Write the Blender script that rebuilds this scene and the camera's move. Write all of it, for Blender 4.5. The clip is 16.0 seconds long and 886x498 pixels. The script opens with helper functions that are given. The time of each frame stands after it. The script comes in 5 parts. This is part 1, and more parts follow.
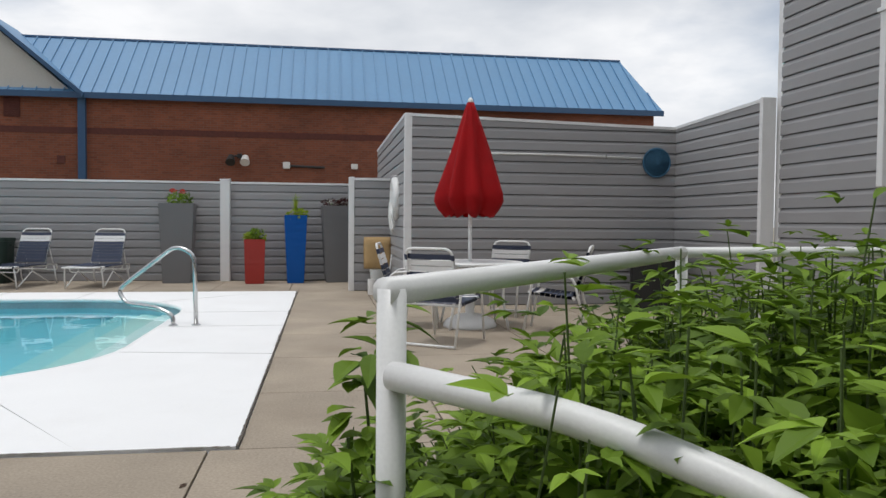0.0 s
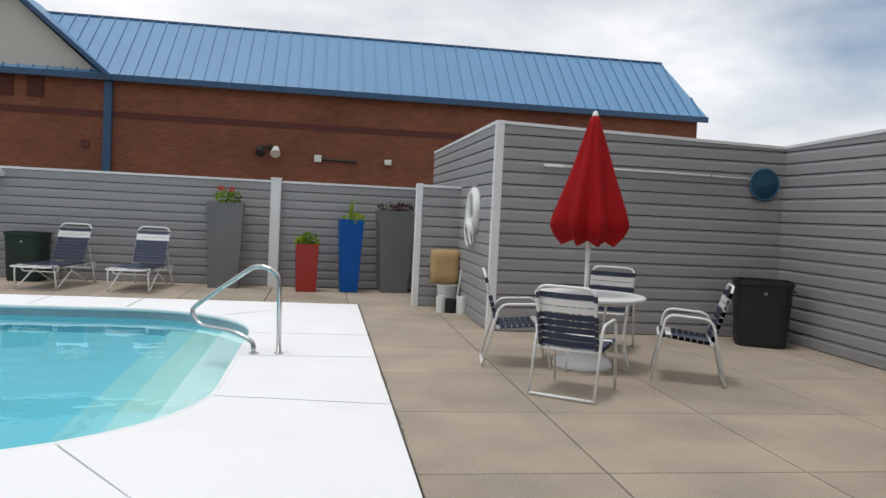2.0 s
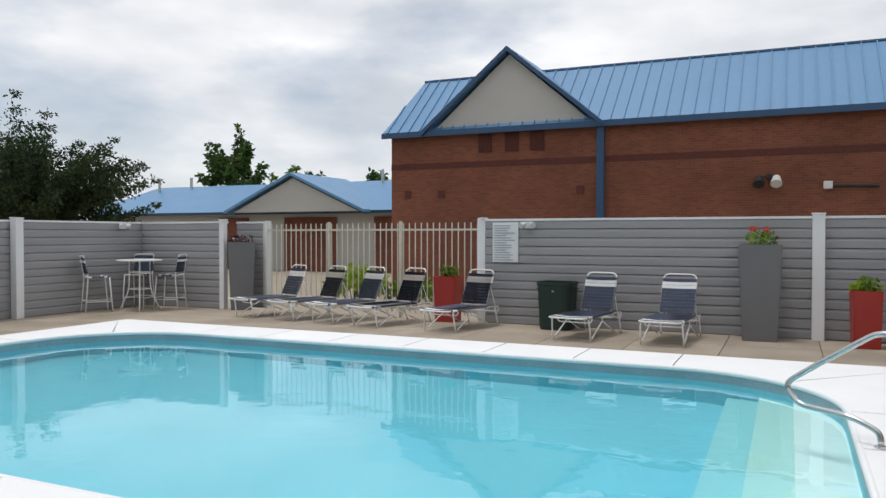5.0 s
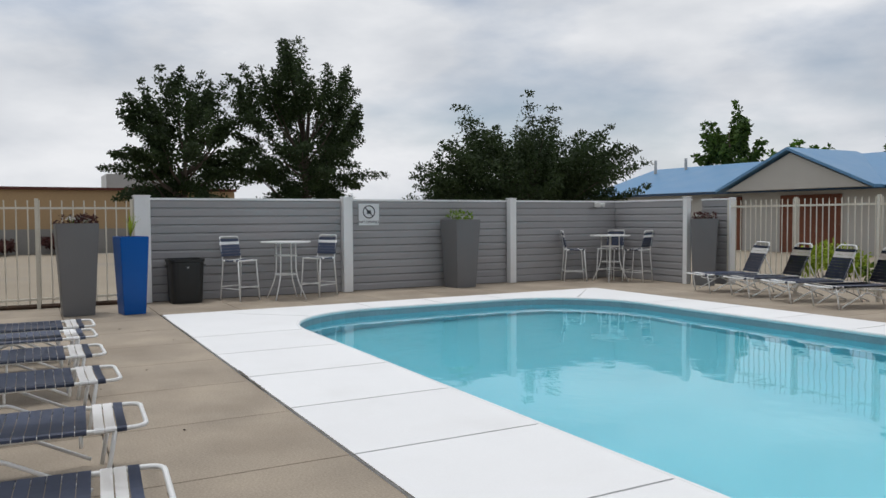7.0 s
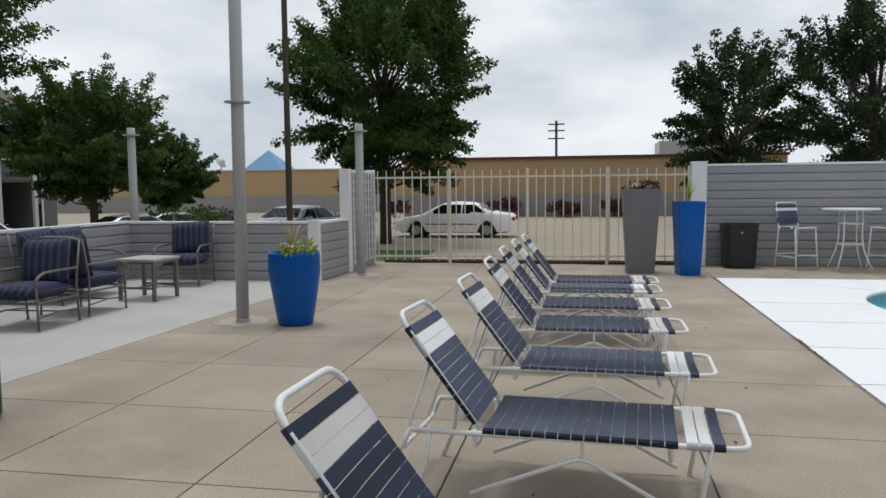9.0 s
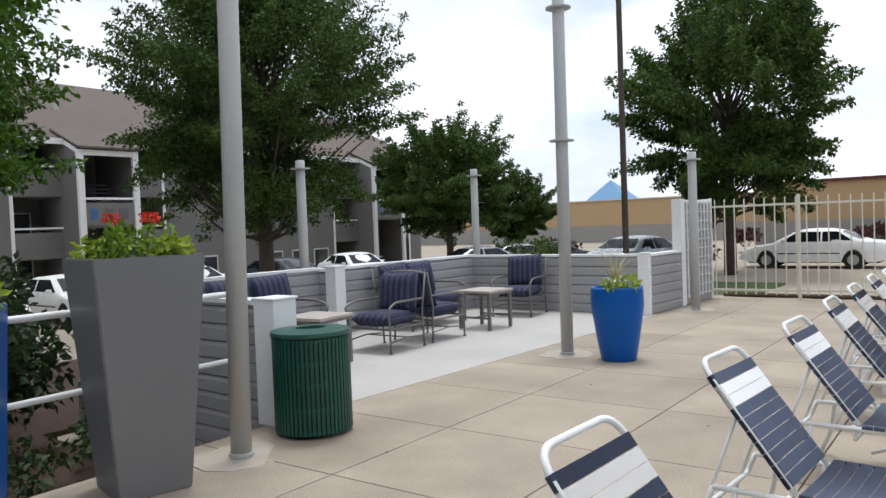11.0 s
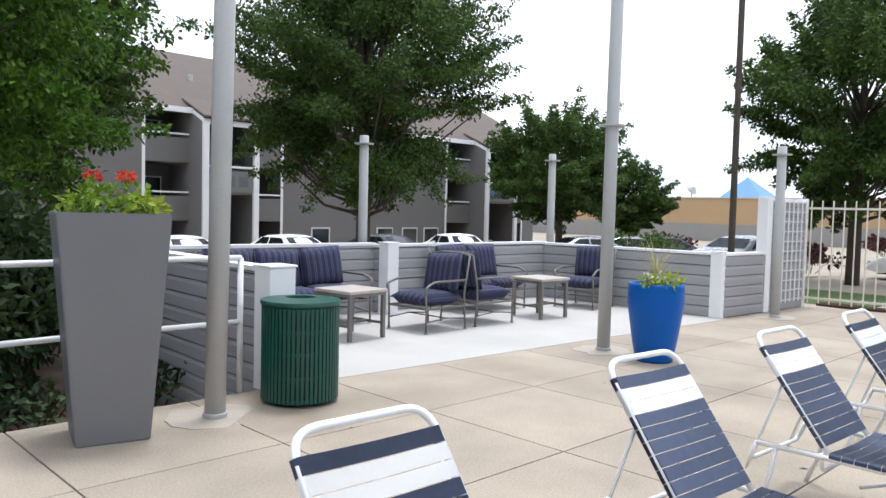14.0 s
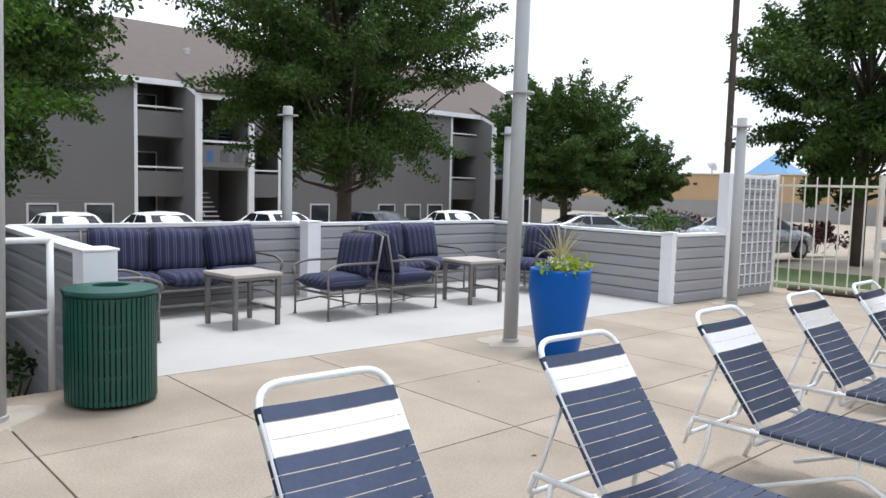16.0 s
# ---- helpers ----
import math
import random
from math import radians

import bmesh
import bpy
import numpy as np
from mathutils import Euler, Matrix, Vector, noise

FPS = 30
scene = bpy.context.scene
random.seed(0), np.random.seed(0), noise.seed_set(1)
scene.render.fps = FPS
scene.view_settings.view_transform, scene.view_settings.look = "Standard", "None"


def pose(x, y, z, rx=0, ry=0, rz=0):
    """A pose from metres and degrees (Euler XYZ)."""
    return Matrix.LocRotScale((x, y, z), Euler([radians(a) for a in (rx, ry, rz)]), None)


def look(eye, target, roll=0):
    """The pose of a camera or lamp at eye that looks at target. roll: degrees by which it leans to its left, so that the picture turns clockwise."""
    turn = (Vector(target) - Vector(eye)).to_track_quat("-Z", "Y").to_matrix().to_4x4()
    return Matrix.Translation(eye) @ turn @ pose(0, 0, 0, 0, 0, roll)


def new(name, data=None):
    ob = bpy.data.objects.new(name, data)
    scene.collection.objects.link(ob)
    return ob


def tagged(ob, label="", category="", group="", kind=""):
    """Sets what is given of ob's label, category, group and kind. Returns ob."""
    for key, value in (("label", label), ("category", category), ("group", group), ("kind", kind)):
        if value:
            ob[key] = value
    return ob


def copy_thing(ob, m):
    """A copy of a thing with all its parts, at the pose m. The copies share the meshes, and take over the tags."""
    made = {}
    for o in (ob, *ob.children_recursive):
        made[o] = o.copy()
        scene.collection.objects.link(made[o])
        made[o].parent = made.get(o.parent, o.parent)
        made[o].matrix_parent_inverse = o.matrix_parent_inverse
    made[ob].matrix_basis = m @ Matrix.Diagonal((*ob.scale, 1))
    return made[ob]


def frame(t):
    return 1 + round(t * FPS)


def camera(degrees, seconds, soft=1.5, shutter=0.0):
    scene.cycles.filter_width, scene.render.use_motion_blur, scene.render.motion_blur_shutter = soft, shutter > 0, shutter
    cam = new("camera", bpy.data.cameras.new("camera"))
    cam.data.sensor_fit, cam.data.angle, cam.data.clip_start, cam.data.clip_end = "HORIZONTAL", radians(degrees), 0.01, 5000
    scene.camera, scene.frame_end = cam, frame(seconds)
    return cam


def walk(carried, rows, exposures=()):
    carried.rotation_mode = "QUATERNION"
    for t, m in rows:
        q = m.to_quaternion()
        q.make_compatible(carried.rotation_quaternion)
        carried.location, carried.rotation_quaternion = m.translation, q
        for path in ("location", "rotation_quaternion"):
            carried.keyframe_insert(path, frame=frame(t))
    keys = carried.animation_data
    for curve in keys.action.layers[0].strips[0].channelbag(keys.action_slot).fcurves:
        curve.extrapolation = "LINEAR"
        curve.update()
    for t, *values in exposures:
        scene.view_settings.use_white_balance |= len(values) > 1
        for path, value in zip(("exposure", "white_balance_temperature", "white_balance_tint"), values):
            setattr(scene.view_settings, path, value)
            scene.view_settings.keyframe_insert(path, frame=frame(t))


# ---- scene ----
cam = camera(60.5, 16.0)

EXPOSURES = [(0, 0.0, 6500, 10), (1.5, 0.03, 6500, 10), (4, 0.04, 6500, 10), (5.2, 0.02, 6500, 10), (7.3, -0.22, 6400, 10), (8.0, -0.16, 6300, 9), (9.2, -0.06, 6300, 9), (11.3, 0.55, 6200, 10), (12.5, 0.72, 6100, 11), (13.5, 1.0, 6050, 11), (15, 0.90, 6050, 11), (16, 0.84, 6050, 11)]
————
Task description:
Write out again every line above exactly as given; the pictures do not belong in the copy.

Final answer:
Write the Blender script that rebuilds this scene and the camera's move. Write all of it, for Blender 4.5. The clip is 16.0 seconds long and 886x498 pixels. The script opens with helper functions that are given. The time of each frame stands after it. The script comes in 5 parts. This is part 1, and more parts follow.
0.0 s
2.0 s
5.0 s
7.0 s
9.0 s
11.0 s
14.0 s
16.0 s
# ---- helpers ----
import math
import random
from math import radians

import bmesh
import bpy
import numpy as np
from mathutils import Euler, Matrix, Vector, noise

FPS = 30
scene = bpy.context.scene
random.seed(0), np.random.seed(0), noise.seed_set(1)
scene.render.fps = FPS
scene.view_settings.view_transform, scene.view_settings.look = "Standard", "None"


def pose(x, y, z, rx=0, ry=0, rz=0):
    """A pose from metres and degrees (Euler XYZ)."""
    return Matrix.LocRotScale((x, y, z), Euler([radians(a) for a in (rx, ry, rz)]), None)


def look(eye, target, roll=0):
    """The pose of a camera or lamp at eye that looks at target. roll: degrees by which it leans to its left, so that the picture turns clockwise."""
    turn = (Vector(target) - Vector(eye)).to_track_quat("-Z", "Y").to_matrix().to_4x4()
    return Matrix.Translation(eye) @ turn @ pose(0, 0, 0, 0, 0, roll)


def new(name, data=None):
    ob = bpy.data.objects.new(name, data)
    scene.collection.objects.link(ob)
    return ob


def tagged(ob, label="", category="", group="", kind=""):
    """Sets what is given of ob's label, category, group and kind. Returns ob."""
    for key, value in (("label", label), ("category", category), ("group", group), ("kind", kind)):
        if value:
            ob[key] = value
    return ob


def copy_thing(ob, m):
    """A copy of a thing with all its parts, at the pose m. The copies share the meshes, and take over the tags."""
    made = {}
    for o in (ob, *ob.children_recursive):
        made[o] = o.copy()
        scene.collection.objects.link(made[o])
        made[o].parent = made.get(o.parent, o.parent)
        made[o].matrix_parent_inverse = o.matrix_parent_inverse
    made[ob].matrix_basis = m @ Matrix.Diagonal((*ob.scale, 1))
    return made[ob]


def frame(t):
    return 1 + round(t * FPS)


def camera(degrees, seconds, soft=1.5, shutter=0.0):
    scene.cycles.filter_width, scene.render.use_motion_blur, scene.render.motion_blur_shutter = soft, shutter > 0, shutter
    cam = new("camera", bpy.data.cameras.new("camera"))
    cam.data.sensor_fit, cam.data.angle, cam.data.clip_start, cam.data.clip_end = "HORIZONTAL", radians(degrees), 0.01, 5000
    scene.camera, scene.frame_end = cam, frame(seconds)
    return cam


def walk(carried, rows, exposures=()):
    carried.rotation_mode = "QUATERNION"
    for t, m in rows:
        q = m.to_quaternion()
        q.make_compatible(carried.rotation_quaternion)
        carried.location, carried.rotation_quaternion = m.translation, q
        for path in ("location", "rotation_quaternion"):
            carried.keyframe_insert(path, frame=frame(t))
    keys = carried.animation_data
    for curve in keys.action.layers[0].strips[0].channelbag(keys.action_slot).fcurves:
        curve.extrapolation = "LINEAR"
        curve.update()
    for t, *values in exposures:
        scene.view_settings.use_white_balance |= len(values) > 1
        for path, value in zip(("exposure", "white_balance_temperature", "white_balance_tint"), values):
            setattr(scene.view_settings, path, value)
            scene.view_settings.keyframe_insert(path, frame=frame(t))


# ---- scene ----
cam = camera(60.5, 16.0)

EXPOSURES = [(0, 0.0, 6500, 10), (1.5, 0.03, 6500, 10), (4, 0.04, 6500, 10), (5.2, 0.02, 6500, 10), (7.3, -0.22, 6400, 10), (8.0, -0.16, 6300, 9), (9.2, -0.06, 6300, 9), (11.3, 0.55, 6200, 10), (12.5, 0.72, 6100, 11), (13.5, 1.0, 6050, 11), (15, 0.90, 6050, 11), (16, 0.84, 6050, 11)]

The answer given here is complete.